Goal of the exercise:
Only the lines from the line holding "Continue the Blender" to the last line should be output, each exactly as given.

Given material:
* BEGIN *

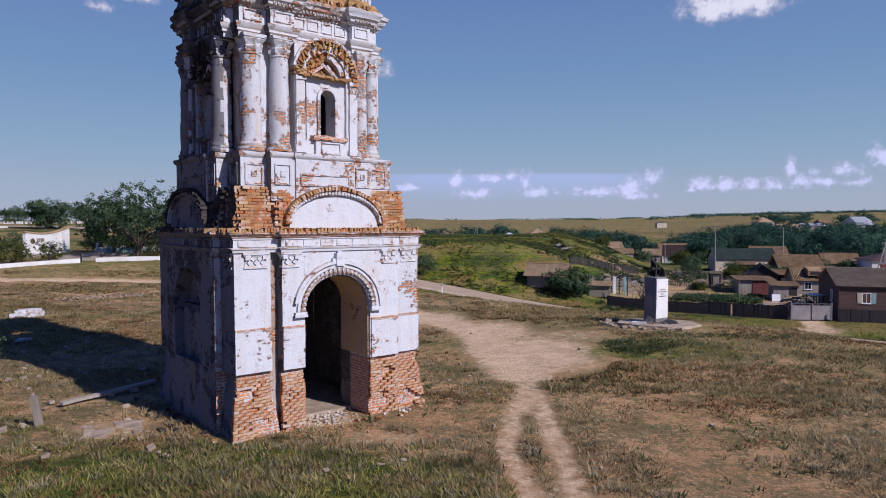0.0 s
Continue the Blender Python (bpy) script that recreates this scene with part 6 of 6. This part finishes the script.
# low bank of rubble beyond the tower's shadow
bm = bmesh.new()
for i in range(420):
    t = r.random()
    x, y = -27.5 + 10.5 * t + r.gauss(0, 0.8), 50.5 + 3.2 * t + r.gauss(0, 0.9)
    lump(bm, (x, y, ground_z(x, y) + r.uniform(-0.02, 0.08)), r.uniform(0.05, 0.20), r)
tagged(link("rubble_bank", bm, plain("brown_rubble", (0.40, 0.31, 0.235), (0.22, 0.145, 0.095), 0.7, 0.97, 0.02)), "low bank of broken brick and stone", "rubble", kind="stuff")
for x, y, s, lab in ((-24.8, 40.9, 0.85, "pale block of fallen masonry in the grass"), (-19.7, 32.2, 0.36, "small pale block of fallen masonry")):
    bm = bmesh.new()
    add_box(bm, -0.95 * s, 0.95 * s, -0.5 * s, 0.5 * s, -0.1, 0.26 * s, 0.15)
    add_box(bm, -0.6 * s, 0.8 * s, -0.38 * s, 0.4 * s, 0.24 * s, 0.46 * s, 0.15)
    jitter(bm, 0.12 * s, 1.5, 0.05 * s, 5, x)
    ob = tagged(link("masonry_block", bm, WHITE1), lab, "rubble")
    ob.matrix_world = pose(x, y, ground_z(x, y), 0, 0, 20)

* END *

Task output:
Continue the Blender Python (bpy) script that recreates this scene with part 6 of 6. This part finishes the script.
# low bank of rubble beyond the tower's shadow
bm = bmesh.new()
for i in range(420):
    t = r.random()
    x, y = -27.5 + 10.5 * t + r.gauss(0, 0.8), 50.5 + 3.2 * t + r.gauss(0, 0.9)
    lump(bm, (x, y, ground_z(x, y) + r.uniform(-0.02, 0.08)), r.uniform(0.05, 0.20), r)
tagged(link("rubble_bank", bm, plain("brown_rubble", (0.40, 0.31, 0.235), (0.22, 0.145, 0.095), 0.7, 0.97, 0.02)), "low bank of broken brick and stone", "rubble", kind="stuff")
for x, y, s, lab in ((-24.8, 40.9, 0.85, "pale block of fallen masonry in the grass"), (-19.7, 32.2, 0.36, "small pale block of fallen masonry")):
    bm = bmesh.new()
    add_box(bm, -0.95 * s, 0.95 * s, -0.5 * s, 0.5 * s, -0.1, 0.26 * s, 0.15)
    add_box(bm, -0.6 * s, 0.8 * s, -0.38 * s, 0.4 * s, 0.24 * s, 0.46 * s, 0.15)
    jitter(bm, 0.12 * s, 1.5, 0.05 * s, 5, x)
    ob = tagged(link("masonry_block", bm, WHITE1), lab, "rubble")
    ob.matrix_world = pose(x, y, ground_z(x, y), 0, 0, 20)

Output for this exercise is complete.